Calculation intrinsic Q with waveguide bend


I am wondering if you could let me know about the group velocity of the waveguide bend. Is this the same as calculating the group velocity for a circular ring resonator of this radius? I would like to calculate the intrinsic Q for ring resonators, and it seems like cylindrical geometry 2D mode solver would be the best for this. But I would like to make sure that I am getting the correct ng, the number I get seems smaller than I would expect.

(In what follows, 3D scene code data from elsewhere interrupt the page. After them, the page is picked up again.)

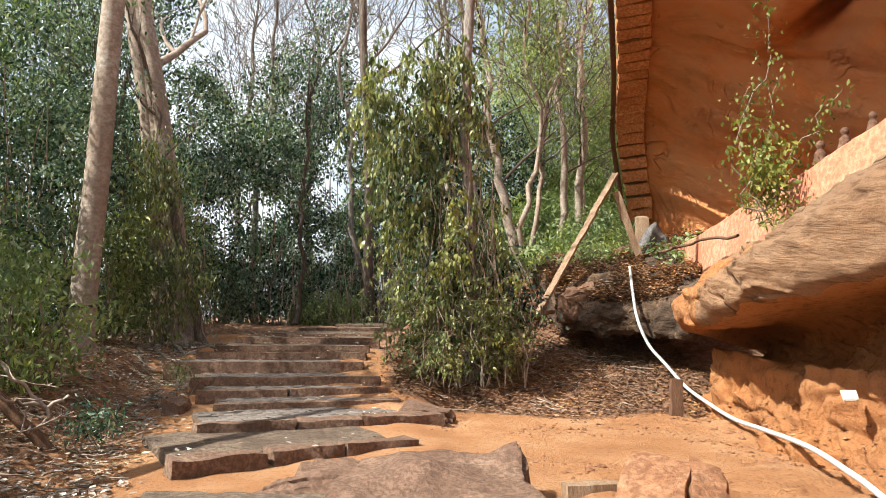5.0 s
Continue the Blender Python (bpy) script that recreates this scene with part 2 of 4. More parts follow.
GREYLEAF = leaf_mat("grey_dry_leaves", [(0.12, 0.08, 0.06), (0.29, 0.22, 0.165), (0.46, 0.39, 0.32), (0.56, 0.52, 0.46)], 0.75, 0.15)

# ground: orange sand, with leaf mould where the mask says
GROUND, nt, b = mat("orange_sand_and_leaf_mould", 0.95, 0, 0.1)
sand = ramp(nt, nz(nt, 0.9, 7, 0.6), [(0.3, (0.30, 0.135, 0.06)), (0.5, (0.40, 0.20, 0.095)), (0.72, (0.48, 0.29, 0.16))])
mould = ramp(nt, nz(nt, 7, 8, 0.7), [(0.3, (0.09, 0.05, 0.03)), (0.5, (0.21, 0.115, 0.07)), (0.68, (0.36, 0.23, 0.15))])
at = nt.nodes.new("ShaderNodeAttribute")
at.attribute_name = "litter"
edge = nt.nodes.new("ShaderNodeMath")
edge.operation = "ADD"
nt.links.new(at.outputs["Fac"], edge.inputs[0])
nt.links.new(ramp(nt, nz(nt, 3, 6, 0.7), [(0.3, (0, 0, 0)), (0.7, (0.5, 0.5, 0.5))]), edge.inputs[1])
c = mixc(nt, sand, mould, ramp(nt, edge.outputs[0], [(0.55, (0, 0, 0)), (0.8, (1, 1, 1))]))
gg = nz(nt, 25, 10, 0.75)
c = mixc(nt, c, (0.14, 0.06, 0.03), ramp(nt, gg, [(0.36, (0.6,) * 3), (0.48, (0, 0, 0))]))
nt.links.new(c, b.inputs["Base Color"])
bump(nt, b, gg, 1.0, 0.05)


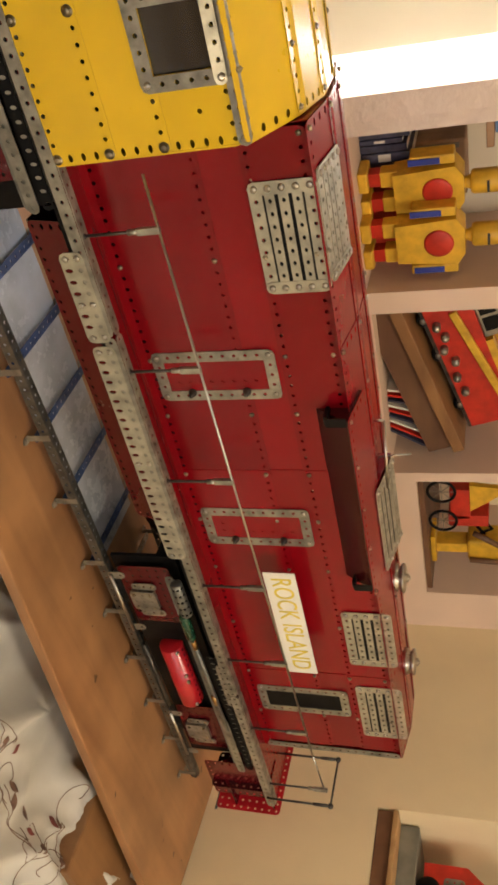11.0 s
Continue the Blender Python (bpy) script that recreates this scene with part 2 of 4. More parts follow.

This can be done on MODE solutions. If you have the group index of the bent waveguide and the imaginary part of the effective index, the intrinsic quality factor can be calculated as
Q= Ng/2*n_eff_im
So here I plotted the Ng of a 1.5 um bent Si waveguide:

Since the Imaginary part = 8.35e-5, the quality factor calculated would be 26,000. According to this paper [Silicon microring resonators with 1.5-micron radius.pdf (444.2 KB)] the intrinsic quality factor based on 3D FDTD simulation is about 50,000.

The bending loss estimated by MODE solver is 29 dB/cm (0.0029 dB/um) at wavelength = 1.55 um. The attached paper shows bent loss of about 8 dB/cm for the 1.5 um radius in figure 1.

Hope this helps!


Thanks for your response. You wrote "The attached paper shows bent loss of about 8 dB/cm for the 1.5 um radius in figure 1”, which is very different to the bending loss you simulated (29 dB/cm). Why do you think there is such a big difference?


@aya_zaki is there a reason why in many simulations, Im{n_eff} comes out negative? I’m guessing it has to do with which boundaries are chosen to be PML vs metal, but are there any rules to follow on this?

And what options did you use to get the said “Imaginary part = 8.35e-5” in terms of simulation boundaries, PML layers etc? Can you attach the file you used here?